Selama beberapa dekade, Produk Domestik Bruto (PDB) telah mendominasi wacana pembangunan global, berfungsi sebagai indikator utama kemajuan suatu bangsa. Namun, PDB secara inheren gagal menangkap dimensi kualitas hidup dan keberlanjutan. Pergeseran paradigma kini menuntut fokus pembangunan yang lebih holistik, yang mengakui bahwa tujuan utama pemerintah adalah untuk memajukan kesejahteraan umum (public well-being), sejalan dengan mandat filosofis banyak konstitusi, termasuk Pembukaan UUD 1945 Indonesia.

Gerakan menuju pembangunan holistik ini mulai mendapatkan momentum ketika disadari bahwa pertumbuhan materialistik yang berkelanjutan (perpetual material growth) dapat menyebabkan keruntuhan ekonomi, sosial, dan lingkungan. Akibatnya, perhatian beralih ke metrik yang memberikan penekanan yang sama pada aspek non-ekonomi dari kesejahteraan dan pembangunan berkelanjutan. Indeks Kebahagiaan Bruto (Gross National Happiness, GNH) yang diprakarsai oleh Bhutan menjadi landasan filosofis bagi pergeseran ini, dengan pernyataan eksplisit bahwa GNH lebih penting daripada PDB.

Evolusi Gerakan Kesejahteraan Global (The Well-being Movement)

Internasionalisasi ide GNH mencapai puncaknya pada tahun 2011, ketika Perserikatan Bangsa-Bangsa (PBB) mengeluarkan resolusi non-obligasi (non-binding resolution) yang mengakui kebahagiaan sebagai aspek penting dalam pembangunan. Pengakuan ini membuka jalan bagi adopsi dan adaptasi gagasan GNH secara internasional, menandai transisi menuju pengukuran kemajuan yang lebih manusiawi.

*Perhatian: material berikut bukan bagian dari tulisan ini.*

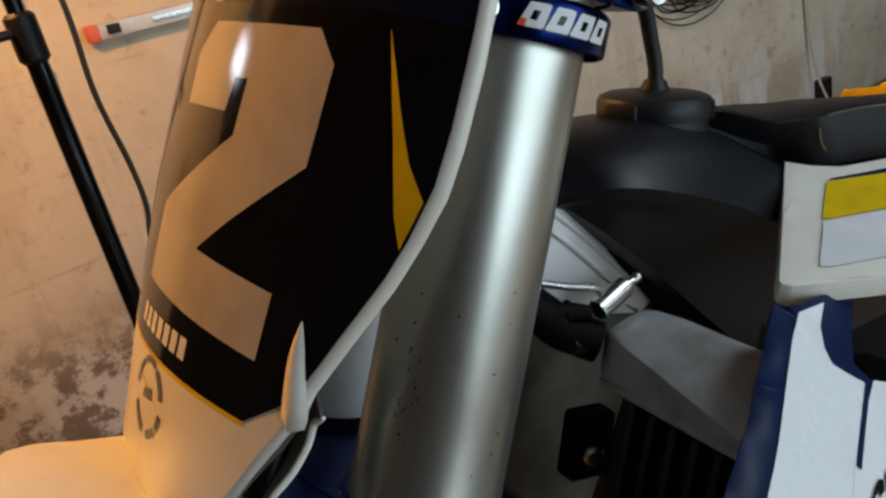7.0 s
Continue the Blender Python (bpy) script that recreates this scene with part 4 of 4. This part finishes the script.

Salah satu platform terkemuka yang muncul dari gerakan ini adalah World Happiness Report (WHR). WHR berfungsi sebagai publikasi utama mengenai kesejahteraan global, menggabungkan data akses terbuka dari lebih dari 140 negara, terutama melalui Gallup World Poll, dan dianalisis oleh para peneliti terkemuka dunia. WHR bertujuan untuk mendorong kebijakan publik yang terfokus pada kesejahteraan, menyelidiki hubungan antara kebahagiaan dan berbagai tema sosial seperti kepedulian dan berbagi. Ironisnya, meskipun WHR lahir dari semangat internasionalisasi GNH, adopsi metodologi GNH yang kompleks tidak terjadi. Sebaliknya, WHR mengandalkan Cantril Ladder untuk peringkat global, meninggalkan kedalaman holistik GNH demi metrik yang lebih sederhana dan mudah dikumpulkan secara massal. Fenomena ini menunjukkan adanya penyederhanaan konseptual yang melemahkan filosofi GNH ketika diterapkan pada skala global.

Pernyataan Tujuan dan Struktur Analisis Kritis

Laporan ini menyajikan ulasan mendalam mengenai upaya global dalam mengukur kebahagiaan. Fokus utama adalah mengkritisi dikotomi antara pendekatan kerangka kebijakan yang holistik di Bhutan (GNH) dan pengukuran agregat subjektif yang digunakan oleh World Happiness Report (WHR). Analisis ini akan mengupas tantangan validitas dan reliabilitas, khususnya yang berkaitan dengan bias materialistik dan sensitivitas kultural dalam pengukuran kebahagiaan secara universal.

Analisis Model GNH Bhutan: Pendekatan Holistik terhadap Pembangunan

Gross National Happiness (GNH) Bhutan bukan sekadar indeks statistik; ia adalah kerangka kebijakan yang terpadu, dirancang untuk memastikan pembangunan berkelanjutan mengambil pendekatan holistik terhadap gagasan kemajuan.

Pilar Filosofis dan Prinsip GNH

GNH secara konseptual mendasarkan diri pada empat pilar filosofis, yang kemudian diperluas menjadi sembilan domain untuk memastikan pemahaman yang luas dan menyeluruh tentang nilai-nilai GNH. Konsep GNH secara fundamental menuntut agar pembangunan memberikan penekanan yang sama pentingnya pada aspek non-ekonomi dari kesejahteraan dan kebahagiaan. Kesejahteraan di sini didefinisikan sebagai pemenuhan kondisi-kondisi untuk “kehidupan yang baik” sesuai dengan nilai-nilai dan prinsip-prinsip GNH.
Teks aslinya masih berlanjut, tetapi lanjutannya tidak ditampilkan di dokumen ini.